Whitecrow Trading Post


Welcome!  


Trading-Post Traditions

Trudy Lynn (Bootsy) Silverheels

The term trading post, like the word casbah, evokes for me a wildly romantic notion of a market place for the exotic.  In times past, trading posts were the lifelines of reservation Indians.  There one could trade pelts and craft goods (including pottery, basketry, textiles, beadwork, traditional weapons, and jewelry) for needed supplies, such as sugar, flour, coffee, and hard candy.  But trading posts served (and still do, by the way) a greater purpose than merely the bartering of goods.  Trading posts have always provided a comfortable venue for cultural exchange between peoples.  Nor do I mean only between Whites and Indians.  Paiutes meet Navajos at the trading post; Hopis mingle with Apaches; and Havasupais encounter Zunis.  Once upon a time the trading post was where one came to catch up on the latest news.  Today it is still where one can expect to run into old friends and hear the juiciest gossip.  Handbills and notices are posted on the walls.  Recipes are exchanged.  And on the front porch (or in wintertime near wood stove) a groups of old men will inevitably be playing dominoes.
          I mean for this online trading post to be as much like a traditional Indian trading post as possible.  Here you can expect to find scores of historic images of frontier life, articles  to read (both fiction and non-fiction), Native American and other craft goods on display and for sale.  There may also be found here original artworks and decorator items (some featuring Indian designs or motifs).  And there are numerous links to other related sites.
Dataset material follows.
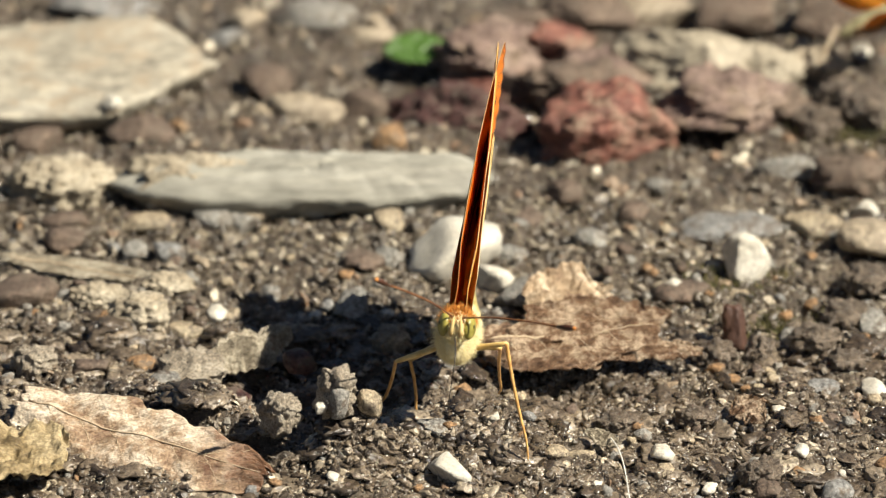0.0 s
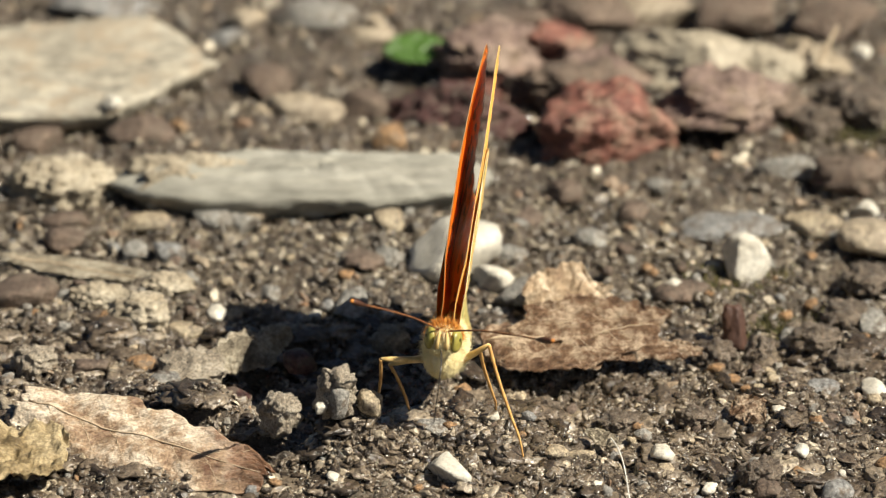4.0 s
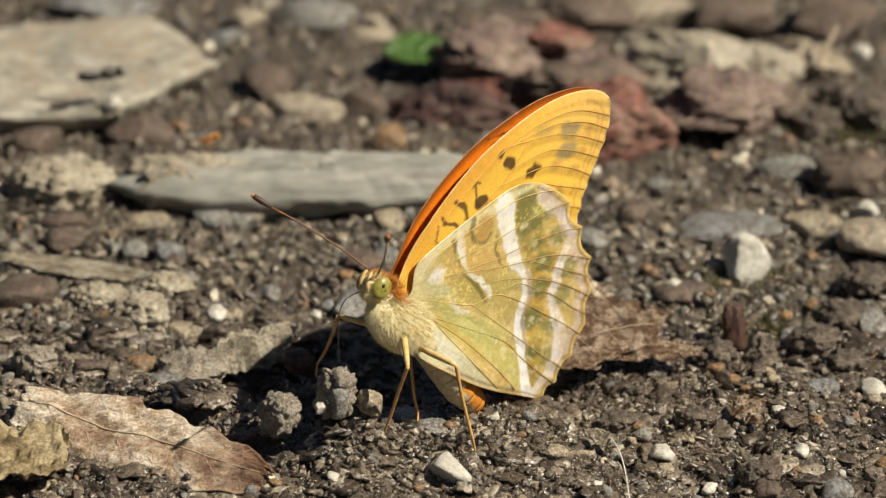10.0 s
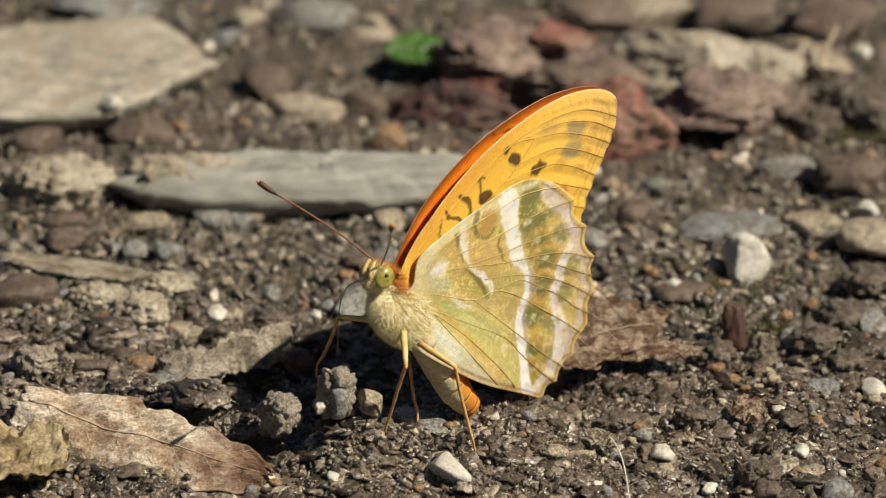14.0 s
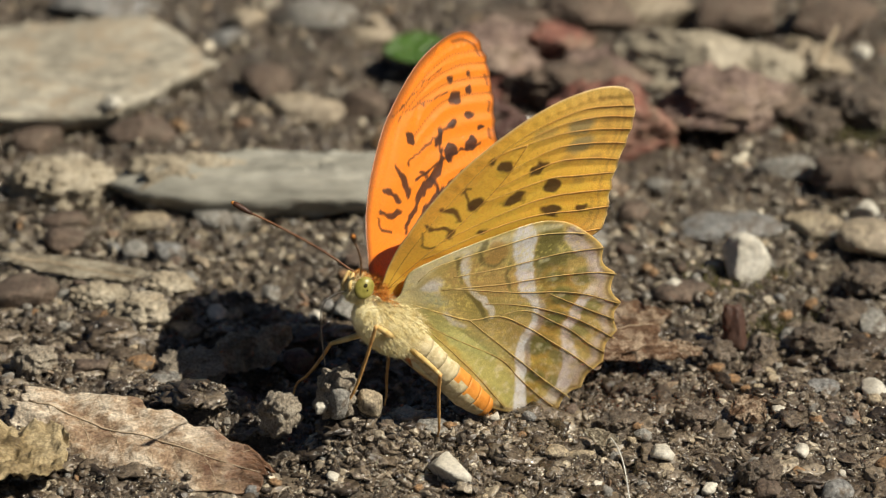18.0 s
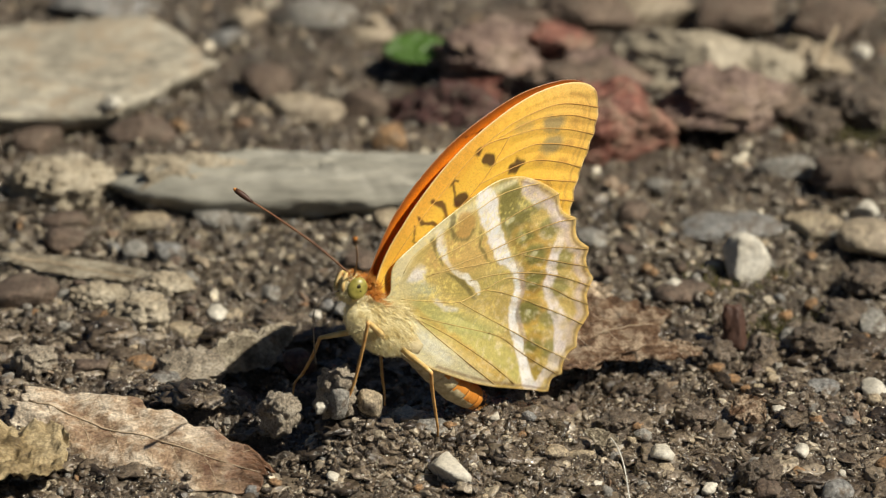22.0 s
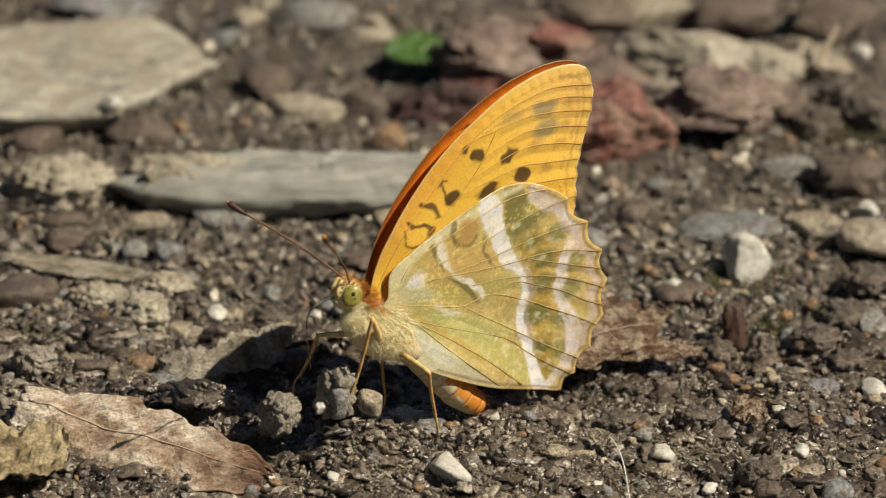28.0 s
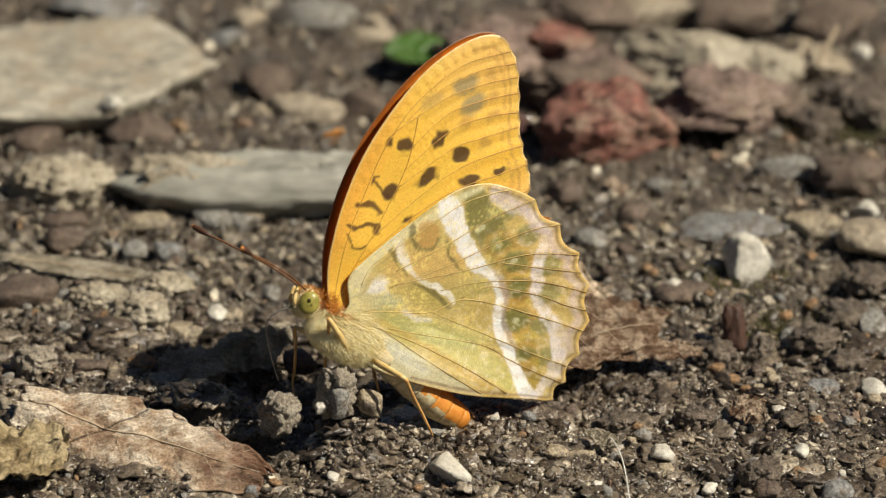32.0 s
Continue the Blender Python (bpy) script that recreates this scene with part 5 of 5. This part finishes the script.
# ---- what moves ----
def facing(p, forward, up):
    """A pose at p in mm whose x axis points forward and whose z axis leans up."""
    x = Vector(forward).normalized()
    y = Vector(up).cross(x).normalized()
    z = x.cross(y)
    m = Matrix((x, y, z)).transposed().to_4x4()
    return Matrix.Translation(Vector(p) * MM) @ m


def body_pose(x, z, yaw, pitch, roll):
    """The butterfly's pose: yaw turns its head from the west towards the viewer's side."""
    y, p, r = radians(yaw), radians(pitch), radians(roll)
    f0, up = Vector((-math.cos(y), -math.sin(y), 0)), Vector((0, 0, 1))
    l0 = up.cross(f0)
    f = f0 * math.cos(p) + up * math.sin(p)
    u = up * math.cos(p) - f0 * math.sin(p)
    l = l0 * math.cos(r) + u * math.sin(r)
    u = f.cross(l)
    return Matrix.Translation(Vector((x, -4.0, z)) * MM) @ Matrix((f, l, u)).transposed().to_4x4()


def wing_pose(s, opening, sweep, shift):
    opening -= (s < 0) * 1.2 * min(max((4 - opening) / 3, 0), 1)
    shut = min(max((-1.2 - opening) / 0.8, 0), 1)
    a = radians(max(opening, -2.1) + 1.5 * shut)
    toe = radians(2.3 * shut)
    x, y = Vector((-math.cos(toe), -s * math.sin(toe), 0)), Vector((0, s * math.sin(a), math.cos(a)))
    y = (y - x * x.dot(y)).normalized()
    m = Matrix((x, y, x.cross(y))).transposed().to_4x4()
    return Matrix.Translation(Vector((0, s * (1.3 - 0.15 * shut), 0)) * MM) @ m @ Matrix.Rotation(radians(sweep), 4, "Z") @ Matrix.Translation(Vector((0, 0, s * shift)) * MM)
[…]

NOTE:  Click on images above to enlarge.

Recipe for Indian Fry Bread
Ingredients:
3 C. unbleached flour
1 T. baking powder
1 t. salt

1.5 C. warm milk
About 1 T. olive oil (to coat dough and your hands)
You will also need enough peanut oil to deep fry in.

Directions:
Combine all ingredients, except oil, to form dough.
Coat dough with the olive oil.
Cover and let rest for half an hour.
Now coat your hands with olive oil and form 3" to 4" round cakes 1/8" thick (like smallish gorditas if you are familiar with those) and deep fry.
This is very messy work, but the results are divine.This recipe should yield about 12 pieces, which are delicious hot from the oil with nothing added.  Or treat them like tortillas and make chalupas or Indian tacos by piling any combination of meat, beans, cheese, and salad on top of them.